Yang menjadi perenungan kita pada hari ini, adalah untuk menyadari, bukan jadi orang yang tidak tahu; menjadi orang yang menyadari bahwa Tuhan bisa bekerja dengan cara seperti ini dalam hidupmu, dan hidup Gereja. Ketika saatnya tiba Saudara mengalami konflik dengan dunia, ketika suatu hari engkau bentrok dengan dunia, ketika suatu hari engkau dibuang oleh dunia sehingga hidupmu yang tadinya penuh perdamaian dengan dunia lalu berubah berangsur-angsur jadi perang terbuka yang memakan korban, Saudara perlu sadar bahwa itu bisa jadi adalah bentuk dari belas kasihan Tuhan bagi umat Tuhan. Itu yang kita perlu sadari. Atau kita mau jadi seperti Simson, yang pikir kita tahu hal-hal yang orang lain tidak tahu, tapi ujungnya terbongkar bahwa sebenarnya kita ada ketidaktahuan/ketidaksadaran yang besar itu. Sadarilah hal ini, Tuhan yang berbelaskasihan tidak akan membiarkan dunia bertahan dalam relasi pacaran dengan umat-Nya berlama-lama. Tuhan yang berbelaskasihan, bisa memakai cara mendatangkan konflik antara dunia dengan umat-Nya, supaya dengan demikian Dia akan memaksa umat-Nya mengenali bahwa mereka bukan dari dunia ini, bahwa kita punya Juruselamat dan Raja yang lain. Dan, supaya kita pada akhirnya boleh berteriak minta tolong kepada-Nya untuk menyelamatkan kita dan memerintah atas kita.

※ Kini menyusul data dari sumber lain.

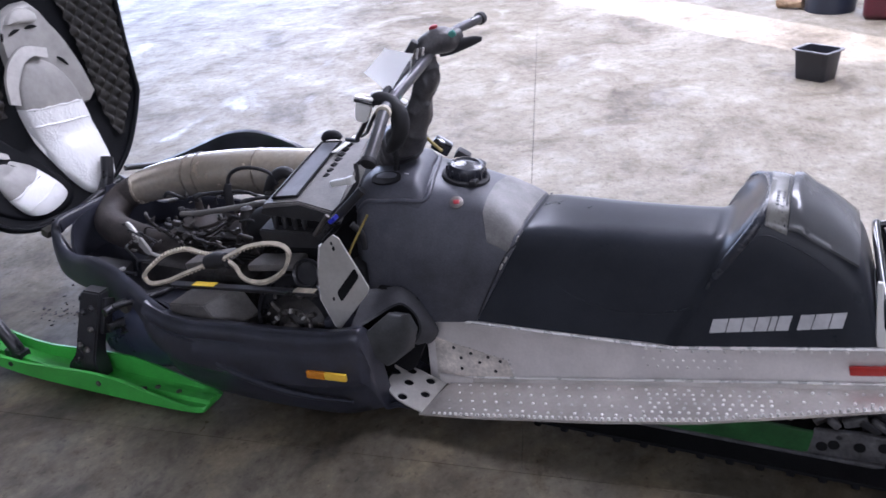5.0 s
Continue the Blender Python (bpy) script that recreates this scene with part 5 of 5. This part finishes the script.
    for k in range(7):
        bm = bmesh.new()
        f = 0.12 + 0.11 * k
        p = Vector((-1.33 + SX, y0 - side * 0.06, 0.16)).lerp(Vector((-1.36 + SX, C + side * 0.26, 0.25)), f)
        lathe(bm, [(0.028, -0.005), (0.036, 0), (0.028, 0.005)], Matrix.Translation(p) @ Vector((-0.03, -side * 0.13, 0.09)).to_track_quat("Z", "Y").to_matrix().to_4x4(), 16)
        sub("coil", bm, M_STEEL, shock)
    for x, z, w, h in ((-1.494, 0.19, 0.014, 0.16), (-1.402, 0.215, 0.016, 0.11)):
        bm = bmesh.new()
        box(bm, (x + SX, y0 - side * (0.028 + 0.42 * (z - 0.13)), z), (w, 0.040, h), 0.004, (24 * side, 0, 0))
        sub("spindle_bracket", bm, M_STEEL, leg)
    for x, z in ((-1.470, 0.140), (-1.465, 0.235), (-1.430, 0.190), (-1.432, 0.250), (-1.440, 0.130)):
        bm = bmesh.new()
        lathe(bm, [(0.010, 0), (0.010, 0.008), (0.005, 0.012)], pose(x + SX, y0 + side * (0.022 - 0.42 * (z - 0.10)), z, 90 if side < 0 else -90), 6)
        sub("spindle_bolt", bm, M_STEEL if z > 0.2 else M_CAST, leg)
    bm = bmesh.new()
    tube(bm, [(-1.33 + SX, y0 - side * 0.03, 0.275), (-1.27 + SX, y0 - side * 0.14, 0.265), (-1.22 + SX, C + side * 0.15, 0.262)], 0.009, 10, 4)
    sub("tie_rod", bm, M_STEEL)
    # rounded inner fender behind the leg
    bm = bmesh.new()
    rings = []
    for k in range(9):
        f = k / 8
        x = -1.545 + 0.36 * f
        r = 0.055 + 0.055 * math.sin(math.pi * min(1, f * 0.85 + 0.1))
        rings.append([(x, C + side * (0.335 + 0.062 * math.sin(w) * min(1, 0.4 + f)), 0.135 + r * math.cos(w) + 0.03 * f) for w in (math.pi * j / 10 for j in range(11))])
    loft(bm, rings, closed=False)
    r = bmesh.ops.solidify(bm, geom=bm.faces[:], thickness=0.006)
    sub("inner_fender", bm, M_FENDER, label="rounded dark plastic inner fender", sharp=60)
    return ob


ski(-1)
ski(1)

# ---- raised hood ----
HOOD_ROWS = [(0.372, 0.020), (0.395, 0.115), (0.425, 0.195), (0.47, 0.264), (0.54, 0.322), (0.62, 0.372), (0.650, 0.386), (0.70, 0.388), (0.85, 0.402), (1.00, 0.426), (1.15, 0.430), (1.28, 0.380), (1.36, 0.28), (1.40, 0.13)]


def hood_point(f, z, w):
    """A place on the inside of the hood: f from -1 (near) to 1 across, z before the tilt."""
    y = f * w * (1.15 if f < 0 else 1.0)
    depth = 0.115 * (1 - abs(f) ** 2.2) * min(1, (z - 0.36) / 0.25)
    x = -1.895 - depth - 0.16 * max(0, z - 0.55) ** 1.5
    return Vector((x, C + y, z + 0.13 * y))


bm = bmesh.new()
rings = []
for z, w in spline(HOOD_ROWS, 4):
    inner = [hood_point(-1 + 2 * k / 20, z, w) for k in range(21)]
    outer = [p + Vector((-0.016, (0.010 if k > 10 else -0.010) * (abs(k - 10) / 10) ** 3, 0)) for k, p in enumerate(inner)]
    rings.append(inner + outer[::-1])
loft(bm, rings)
HOOD = sub("hood", bm, M_LINER, label="raised black hood showing its lined underside", sharp=50)
bm = bmesh.new()
edge = [hood_point(s, z, w) for s, zs in ((1, HOOD_ROWS[::-1]), (-1, HOOD_ROWS)) for z, w in zs]
tube(bm, edge, 0.011, 10, 3)
sub("hood_rim", bm, M_LINER, HOOD)


def hood_w(z):
    return float(np.interp(z, [r[0] for r in HOOD_ROWS], [r[1] for r in HOOD_ROWS]))


def on_hood(y, z):
    """The inside of the hood at a place seen square on."""
    zz = z - 0.13 * (y - C)
    w = hood_w(zz)
    return hood_point(max(-1, min(1, (y - C) / (w * (1.15 if y < C else 1.0)))), zz, w)


def foam(rows):
    """Quilted foam: small pillows in a diamond lattice, between two edges given by height."""
    bm = bmesh.new()
    ny, nz = 46, 120
    lines = []
    for j in range(nz + 1):
        z = rows[0][0] + (rows[-1][0] - rows[0][0]) * j / nz
        y0, y1 = at_x(rows, z)
        line = []
        for i in range(ny + 1):
            y = y0 + (y1 - y0) * i / ny
            a, b = y / 0.040 + z / 0.052, y / 0.040 - z / 0.052
            h = 0.010 + 0.017 * (abs(math.sin(math.pi * a)) * abs(math.sin(math.pi * b))) ** 0.7
            line.append(Vector((on_hood(y, z).x + h, y, z)))
        lines.append(line)
    loft(bm, lines, closed=False)
    return sub("foam_lining", bm, M_FOAM, HOOD, "dark quilted foam lining", sharp=60)


foam([(0.565, 1.415, 1.440), (0.70, 1.412, 1.520), (0.85, 1.410, 1.548), (1.00, 1.400, 1.560), (1.20, 1.380, 1.560)])
foam([(0.735, 1.010, 1.060), (0.80, 0.880, 1.075), (0.90, 0.790, 1.080), (1.00, 0.770, 1.100), (1.20, 0.770, 1.120)])


def padded(outline, bulge, lift=0.006, steps=5, wrinkle=0.0015):
    """A padded sheet on the hood's inside with an outline in (y, z)."""
    ring0 = [Vector(p) for p in spline(outline + outline[:1], steps)[:-1]]
    mid = sum(ring0, Vector((0, 0))) / len(ring0)
    rings = []
    for k in range(19):
        f = 1 - k / 18 * 0.98
        ring = []
        for q0 in ring0:
            q = mid + (q0 - mid) * f
            x = on_hood(*q).x + lift + bulge * (max(0, 1 - f ** 2.4)) ** 0.5 + (wrinkle * noise.noise(Vector((q.x * 24, q.y * 24, 3.0))) if k else -lift)
            ring.append((x, q.x, q.y))
        rings.append(ring)
    return loft(bmesh.new(), rings)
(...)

Sekali lagi, ini mungkin bukanlah metode Tuhan yang pertama –kisah ini hakim yang ke-12, koq— tapi ini termasuk bagian dari cara Tuhan bekerja dalam hidup kita. Apakah kita bisa melihat itu? Atau kita hanya bisa, dan mau, melihat Tuhan bekerja melalui cara-cara yang kita anggap baik menurut pandangan mata kita?